Tom, you are correct. Roy Rogers still has locations but not here.

Tom said...

I drove past that Goldblatt's location on Chicago avenue this morning coming back from church. You can still see the huge letters: "GOLDBLATTS", and the building is still pretty desolate.

Tom said...

Actually, it says, "GOLDBLATT BROS" to be precise

Anonymous said...

I have a candidate for local fast food restaurants gone bust that goes back to the 70s. Yankee Doodle Dandy had a location in the area of Clark and Diversey, and according to my search they had another Chicago site at 63rd St and Austin. In addition, YDD had at least 9 suburban stores that included Barrington (Route 59),Berwyn (Harlem - Cermak), Des Plaines (Oakton -Wolf) and Park Ridge ( NW Hwy). Former employees report that a few of the former restaurants buildings remain in use today. It would be great if you can shed some light on this long departed operation.

BW Des Plaines said...

http://www.dailyping.com/archive/2001/07/10/ Here's some on it. I looked through the Trib archives for stuff on YDD myself a while ago and didn't find too much, but I think I have a list of former locations somewhere.
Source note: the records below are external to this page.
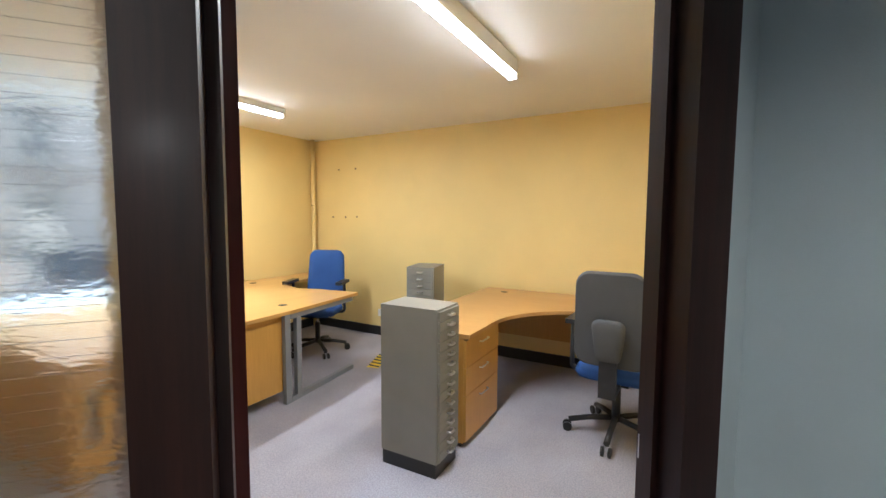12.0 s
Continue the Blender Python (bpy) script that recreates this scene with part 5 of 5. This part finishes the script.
p.visible_shadow = False
part("edge_post", boxes((3.205, 3.217, 0.922, 0.944, 0.0, 0.645)), material("dark_edge_profile", (0.11, 0.115, 0.12), 0.25), sc, "dark grey edge profile")
for x in (3.165, 1.3):
    bm = bmesh.new()
    box(bm, x, x + 0.035, 0.765, 0.928, 0.0, 0.004)
    box(bm, x, x + 0.035, 0.924, 0.928, 0.004, 0.155)
    for tri in ([(0.920, 0.155), (0.764, 0.004), (0.800, 0.004), (0.920, 0.115)],):
        va = [bm.verts.new((x + 0.016, y, z)) for y, z in tri]
        vb = [bm.verts.new((x + 0.019, y, z)) for y, z in tri]
        bm.faces.new(va)
        bm.faces.new(vb[::-1])
        for i in range(4):
            bm.faces.new((va[i], vb[i], vb[(i + 1) % 4], va[(i + 1) % 4]))
    part("bracket", bm, WHITE_PLASTIC, sc, "triangular white bracket")

# things behind the counter
dk = thing("reception_desk", "low dark work surface behind the counter", "desk", at=pose(0, 0, 0))
part("worktop", soft(boxes((1.2, 3.36, -0.55, 0.17, 0.70, 0.735)), 0.004), BLACK_PLASTIC, dk)
for x in (1.25, 3.30):
    part("side_panel", boxes((x, x + 0.03, -0.5, 0.15, 0.0, 0.70)), BLACK_PLASTIC, dk)
pr = thing("printer", "white office printer on the reception desk", "printer", at=pose(2.95, -0.12, 0.735))
part("body", soft(boxes((-0.2, 0.2, -0.18, 0.18, 0, 0.30)), 0.012), WHITE_PLASTIC, pr)
part("panel", soft(boxes((-0.15, 0.05, 0.18, 0.19, 0.20, 0.27)), 0.004), GREY_LEG, pr)
part("button", disc(bmesh.new(), (-0.02, 0.19, 0.235), 0.014, 0.004, "y", 14), BLACK_PLASTIC, pr)
part("tray", soft(boxes((-0.17, 0.17, 0.18, 0.24, 0.05, 0.07)), 0.004), WHITE_PLASTIC, pr)
mo = thing("monitor", "black computer monitor seen from behind", "monitor", at=pose(2.05, 0.02, 0.735, 0, 0, 10))
part("screen", soft(boxes((-0.26, 0.26, -0.03, 0.02, 0.14, 0.46)), 0.01), BLACK_PLASTIC, mo)
part("stand", boxes((-0.03, 0.03, -0.01, 0.02, 0.02, 0.2)), BLACK_PLASTIC, mo)
part("foot", soft(boxes((-0.12, 0.12, -0.09, 0.09, 0, 0.02)), 0.006), BLACK_PLASTIC, mo)
ph = thing("wall_phone", "olive-tan intercom handset with a coiled cord on the wall", "telephone", at=pose(3.40, 0.575, 1.37, 90, 0, -90))
part("base", soft(boxes((-0.045, 0.045, -0.11, 0.11, 0, 0.035)), 0.006), GREY_METAL, ph)
part("handset", tube(bmesh.new(), bend([(0, 0.10, 0.04), (0, 0.09, 0.075), (0, -0.09, 0.075), (0, -0.10, 0.04)], 0.03), 0.022, 10), material("olive_tan_plastic", (0.23, 0.20, 0.13), 0.4), ph)
part("cord", tube(bmesh.new(), [(0.012 * math.cos(i * 1.1), -0.11 - 0.0022 * i, 0.03 + 0.012 * math.sin(i * 1.1)) for i in range(90)], 0.003, 5), BLACK_PLASTIC, ph)
jb = wall_box("junction_box", "white plastic junction box on the wall", "junction box", pose(3.40, 0.622, 1.222, 90, 0, -90), 0.066, 0.075, 0.04, WHITE_PLASTIC)
ac = thing("air_conditioner", "long white wall air conditioner near the ceiling", "air conditioner", at=pose(3.40, 0.12, 2.30, 0, 0, -90))
part("body", soft(boxes((-0.48, 0.55, -0.18, 0, 0.042, 0.089)), 0.02), WHITE_PLASTIC, ac)
part("louvre", soft(boxes((-0.34, 0.45, -0.215, -0.12, 0.030, 0.044)), 0.004), material("violet_grey_louvre", (0.06, 0.05, 0.10), 0.4), ac, "dark violet louvre")


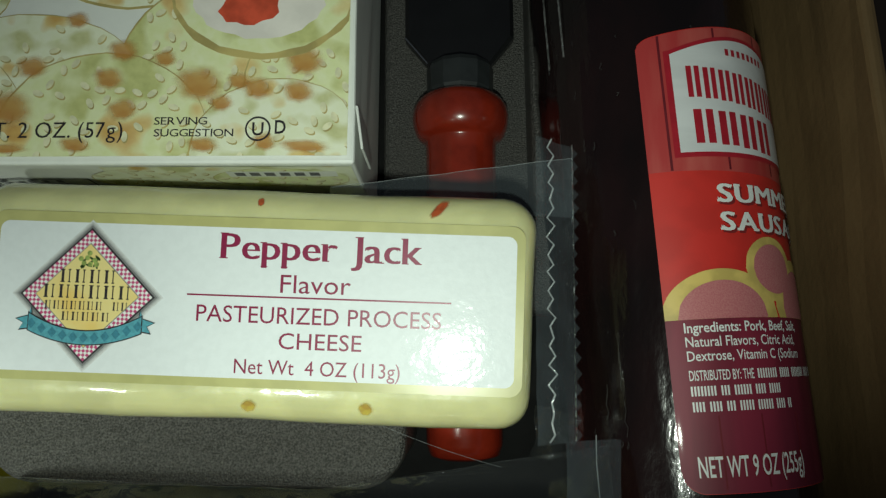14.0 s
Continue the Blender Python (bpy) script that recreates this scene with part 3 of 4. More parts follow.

A good ad appeared in the 9/14/75 Trib. Des Plaines is fairly intact as Brandy's although a strip mall has been built around it.

Someone should really write a coffee table book someday called A Field Guide To American Fast Food Architecture.

Tom said...

Yankee Doodle Dandy is now gone with the wind.

Sorry. I couldn't resist that one.

Didi said...

Tom, the Golblatt's location still standing at 47th and Harlem has the same Goldblatt Brothers etching.

Anonymous, I actually did look up Yankee Doodle Dandy a few months ago. I was interested in doing a piece on it in due time.

BW, I would love to see that book myself someday. I can talk about vintage fast food quirks for hours on end, yet, somehow, I can't manage to stay awake in my classes. I must be on the wrong path in life.

Schwang said...

I heard they're turning the location on Chicago and Ashland into a public library.

Didi said...

A library may be a useful resource. Certainly is my favorite kind of rehab work.